The last couple of weeks have been a wild ride. They say October is the worst month for teachers. I certainly hope so, because I could use some relief.
One thing that I absolutely have to write about is the mid-year shuffle going on across the district. Wednesday last week, my roommate found out that come the next day, he might be out of a job due to over-budgeting. No detailed explanation was given at the time, other than the fact that the school under its enrollment target by 33%, and all new teachers were on the chopping block. As it turns out, my roommate did get “surplussed”. I’m sure the frustration I feel is nowhere near the sentiments he probably has, but to me this symbolized everything that’s wrong with the system. Dunbar Middle, where he works, was regarded as the worst middle school in the city last year, and that’s saying something. This year, due to the tireless work of the staff, it’s a working. And I know that my roommate must have been one of the hardest working teachers in that building. He works with barely any resources or support. He’s up later than me every night and wakes earlier every morning. During his planning period, he’s been acting as a quasi-administrator. He’s the coach of the girls’ soccer team, through which he’s built relationships with some of his toughest students. And come October 31, he’s gone.
We’ve since come to learn that the budget redistribution is going exactly according to plan, and that it is a necessarily evil of the complicated process of giving parents choice in the schools their children attend. My roommate will be transferred to a high school that, up until now, has been under-budgeted. After all, those kids Dunbar expected are going somewhere. But seriously, there’s got to be a better way. Are his 7th graders going to understand the intricacies district budgeting, or are they just going to think that yet another person in their lives is walking out on them? Can Dunbar Middle continue to deliver on its promise of rebirth with 1/3 of their staff gone?
As for myself, I can’t help but feel like the hammer is falling–that soon, people are finally going to find out I’ve been failing miserably for 2 solid months, and I’m going to be summarily stoned, Old Testament-style. My principal came into our staff meeting swinging today. He’s not happy with some of us, although he won’t mention who. He keeps making these comments at meetings about how 5% of the teachers aren’t meeting the expectations, and I keep thinking he must be referring to me.
The good news is, after last week’s day off and professional development, I feel like I’ve come out of a daze.
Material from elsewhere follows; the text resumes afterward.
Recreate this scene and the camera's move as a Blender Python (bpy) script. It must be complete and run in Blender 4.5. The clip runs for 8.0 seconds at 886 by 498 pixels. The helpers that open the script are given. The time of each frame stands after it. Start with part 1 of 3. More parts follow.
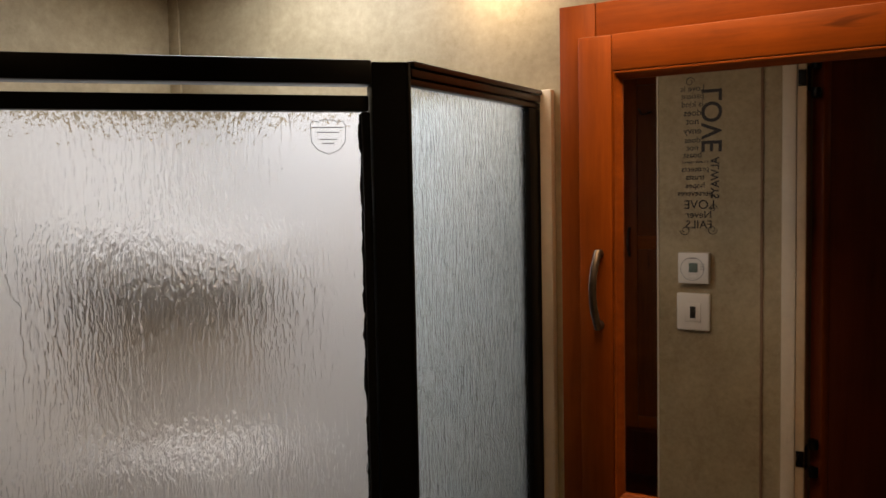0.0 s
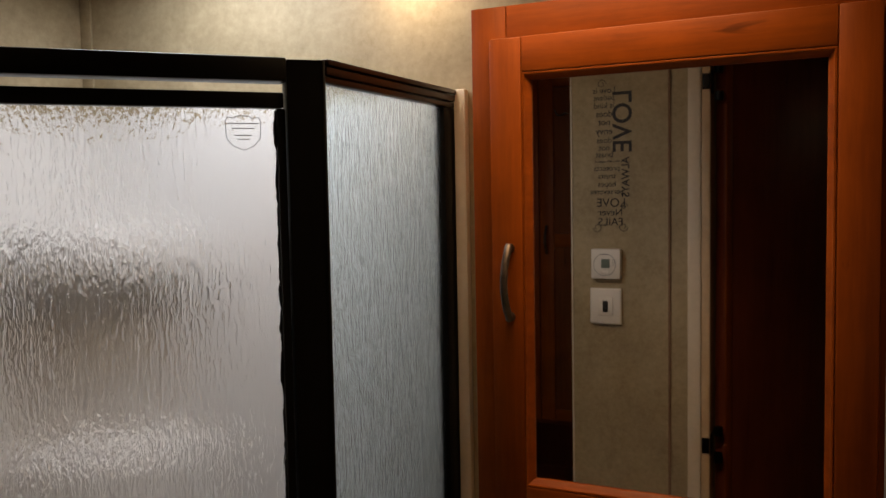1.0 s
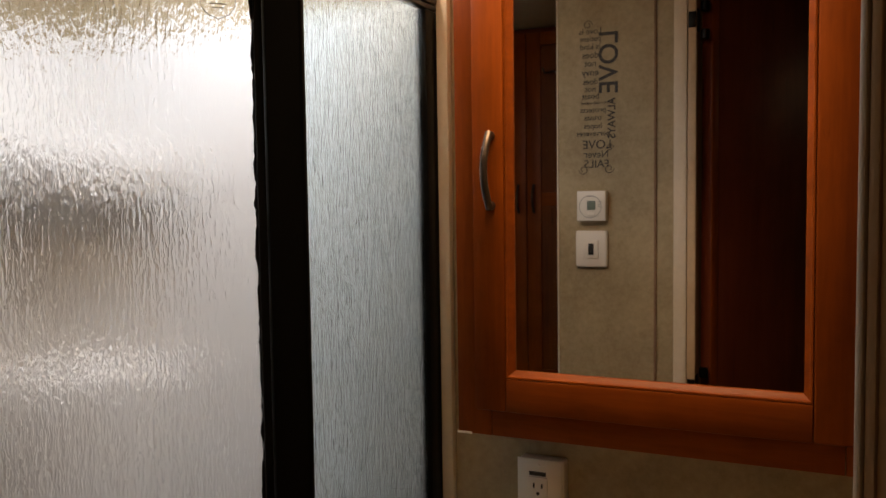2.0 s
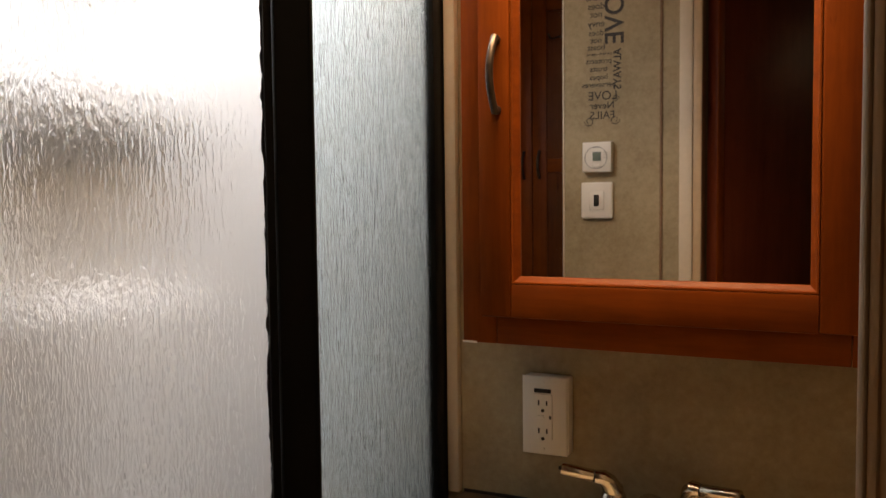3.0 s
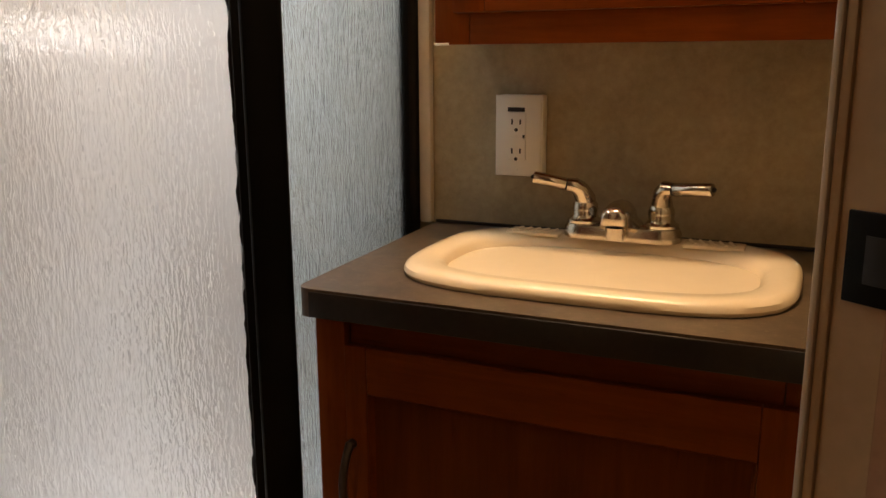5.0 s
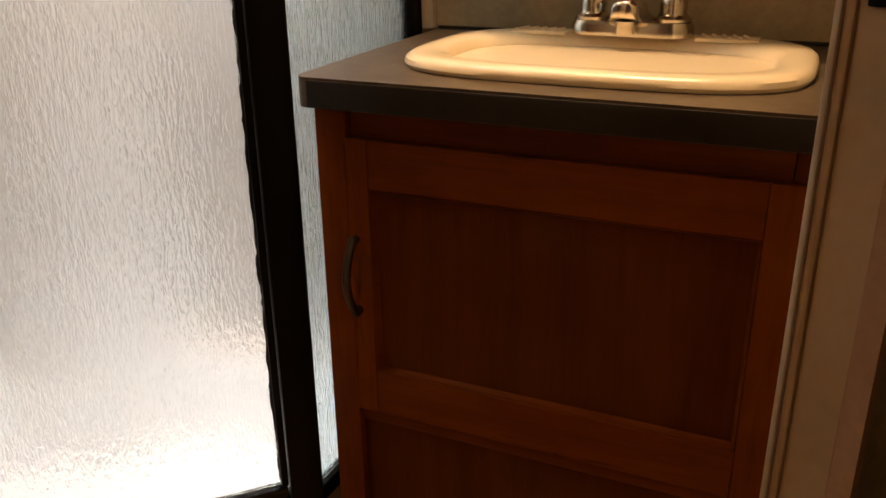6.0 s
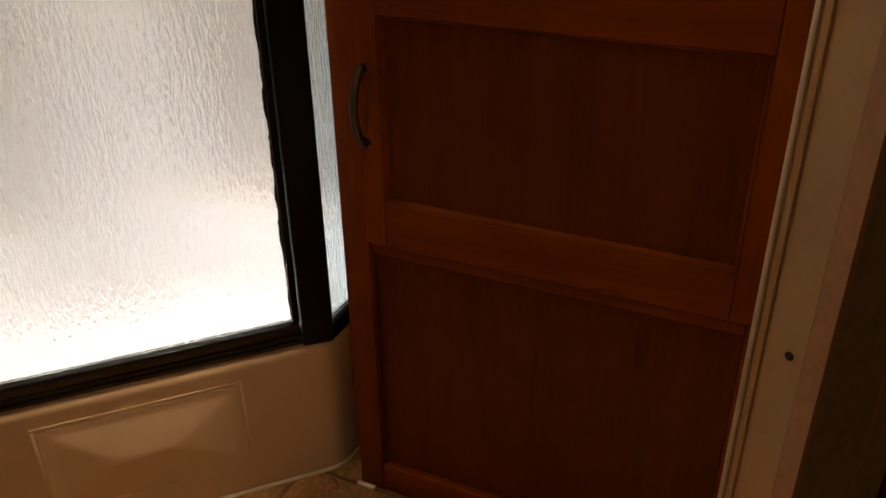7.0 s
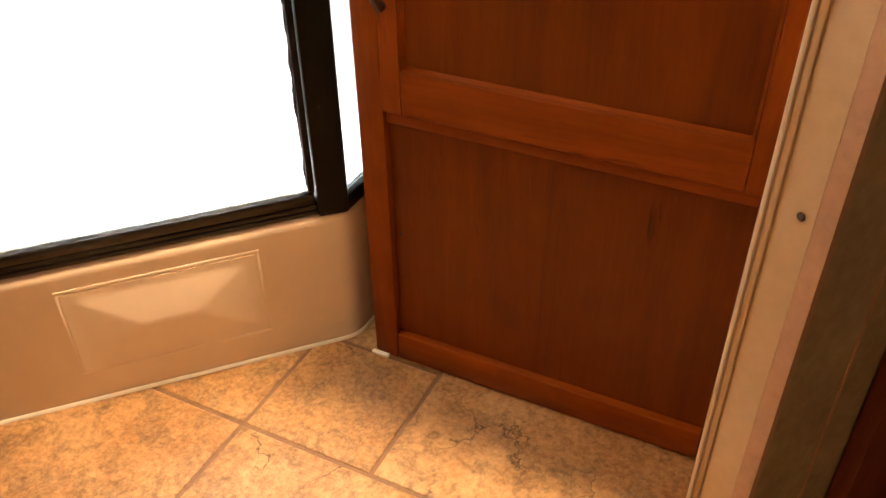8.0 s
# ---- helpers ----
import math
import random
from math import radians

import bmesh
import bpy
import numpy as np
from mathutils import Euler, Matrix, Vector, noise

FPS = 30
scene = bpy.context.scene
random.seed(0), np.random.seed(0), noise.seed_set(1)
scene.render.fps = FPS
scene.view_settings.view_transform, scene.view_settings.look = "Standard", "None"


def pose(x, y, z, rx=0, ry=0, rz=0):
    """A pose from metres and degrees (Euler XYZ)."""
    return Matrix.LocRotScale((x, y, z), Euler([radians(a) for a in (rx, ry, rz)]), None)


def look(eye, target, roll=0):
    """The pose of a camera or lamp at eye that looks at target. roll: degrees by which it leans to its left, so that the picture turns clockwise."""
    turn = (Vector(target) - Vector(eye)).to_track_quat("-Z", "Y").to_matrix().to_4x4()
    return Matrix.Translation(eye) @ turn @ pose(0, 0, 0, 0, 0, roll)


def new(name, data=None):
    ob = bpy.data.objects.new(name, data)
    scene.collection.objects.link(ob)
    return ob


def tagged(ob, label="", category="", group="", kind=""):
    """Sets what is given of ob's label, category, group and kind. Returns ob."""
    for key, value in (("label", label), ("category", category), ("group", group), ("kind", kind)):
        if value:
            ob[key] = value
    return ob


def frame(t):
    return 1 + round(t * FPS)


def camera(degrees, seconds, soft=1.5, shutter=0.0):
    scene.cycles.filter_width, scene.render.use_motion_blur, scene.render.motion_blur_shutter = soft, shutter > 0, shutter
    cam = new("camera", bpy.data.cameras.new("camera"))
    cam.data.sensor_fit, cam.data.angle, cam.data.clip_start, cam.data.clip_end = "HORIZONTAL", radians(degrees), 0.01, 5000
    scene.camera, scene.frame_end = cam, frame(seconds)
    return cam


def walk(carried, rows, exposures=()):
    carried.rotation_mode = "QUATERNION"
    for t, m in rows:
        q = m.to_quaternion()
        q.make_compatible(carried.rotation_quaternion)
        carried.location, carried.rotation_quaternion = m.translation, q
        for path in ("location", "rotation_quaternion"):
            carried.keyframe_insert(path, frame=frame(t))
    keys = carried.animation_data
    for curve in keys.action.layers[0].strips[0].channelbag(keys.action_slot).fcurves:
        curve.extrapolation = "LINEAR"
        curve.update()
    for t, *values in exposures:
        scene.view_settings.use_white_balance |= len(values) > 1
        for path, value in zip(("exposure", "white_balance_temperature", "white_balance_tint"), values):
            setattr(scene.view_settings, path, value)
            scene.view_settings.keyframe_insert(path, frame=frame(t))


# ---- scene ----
cam = camera(55.3, 8.0, soft=1.5)
PATH = [
    (0, (0.400, -1.189, 1.618), (-0.627, 0.523, 1.490), -1.12),
    (0.5, (0.426, -1.205, 1.645), (-0.510, 0.558, 1.517), -1.08),
    (1, (0.423, -1.207, 1.612), (-0.446, 0.589, 1.482), -1.06),
    (1.5, (0.429, -1.194, 1.535), (-0.419, 0.612, 1.405), -0.84),
    (3, (0.435, -1.205, 1.336), (-0.427, 0.595, 1.218), -0.66),
    (3.5, (0.435, -1.205, 1.268), (-0.425, 0.597, 1.150), -0.47),
    (4, (0.443, -1.204, 1.229), (-0.411, 0.599, 1.090), -0.38),
    (4.5, (0.448, -1.200, 1.183), (-0.391, 0.598, 0.932), -0.48),
    (5, (0.441, -1.198, 1.121), (-0.360, 0.582, 0.686), -0.33),
    (5.2, (0.438, -1.200, 1.096), (-0.347, 0.572, 0.603), -0.10),
    (6.3, (0.452, -1.202, 1.014), (-0.319, 0.458, 0.208), -0.83),
    (6.5, (0.457, -1.217, 0.995), (-0.309, 0.431, 0.159), -0.70),
    (7, (0.457, -1.230, 0.973), (-0.291, 0.350, -0.000), -0.85),
    (7.5, (0.458, -1.236, 0.956), (-0.281, 0.264, -0.142), -0.96),
    (8, (0.466, -1.239, 0.954), (-0.260, 0.192, -0.241), -0.93),
]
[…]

I still feel like I’m underwater, but I’m fighting again. It’s just so hard, because there aren’t enough hours in the day. There just aren’t. If I could physically get all my work done, I’d be better off certainly, but I still don’t think I’d be anywhere close to rocking it as a teacher. Maybe I don’t give people enough credit, but most of the time, when people say “just let me know if you need something”, I don’t really take them at face value. I guess I have just felt really guilty letting people know that I can’t handle my own load. But clearly, I need to suck it up and scream for help, because leaving things undone isn’t doing anyone any favors.
There is some light coming down the tunnel. There are lots of days off in November, which hopefully ought to make the month bearable. I get to see my whole family this weekend. I’ve never been so excited about that in my life. Possibly even more exciting is the fact that my school is getting rid of the extended school day. I almost thanked God aloud when my principal grudgingly announced it in our staff meeting today. Don’t get me wrong, a well-planned, well-staffed extended day could hypothetically be an awesome thing for our students, but so far, all it’s been is a massive thorn in everyone’s side. The extra hour and change (I hope) in my day is going to be HUGE.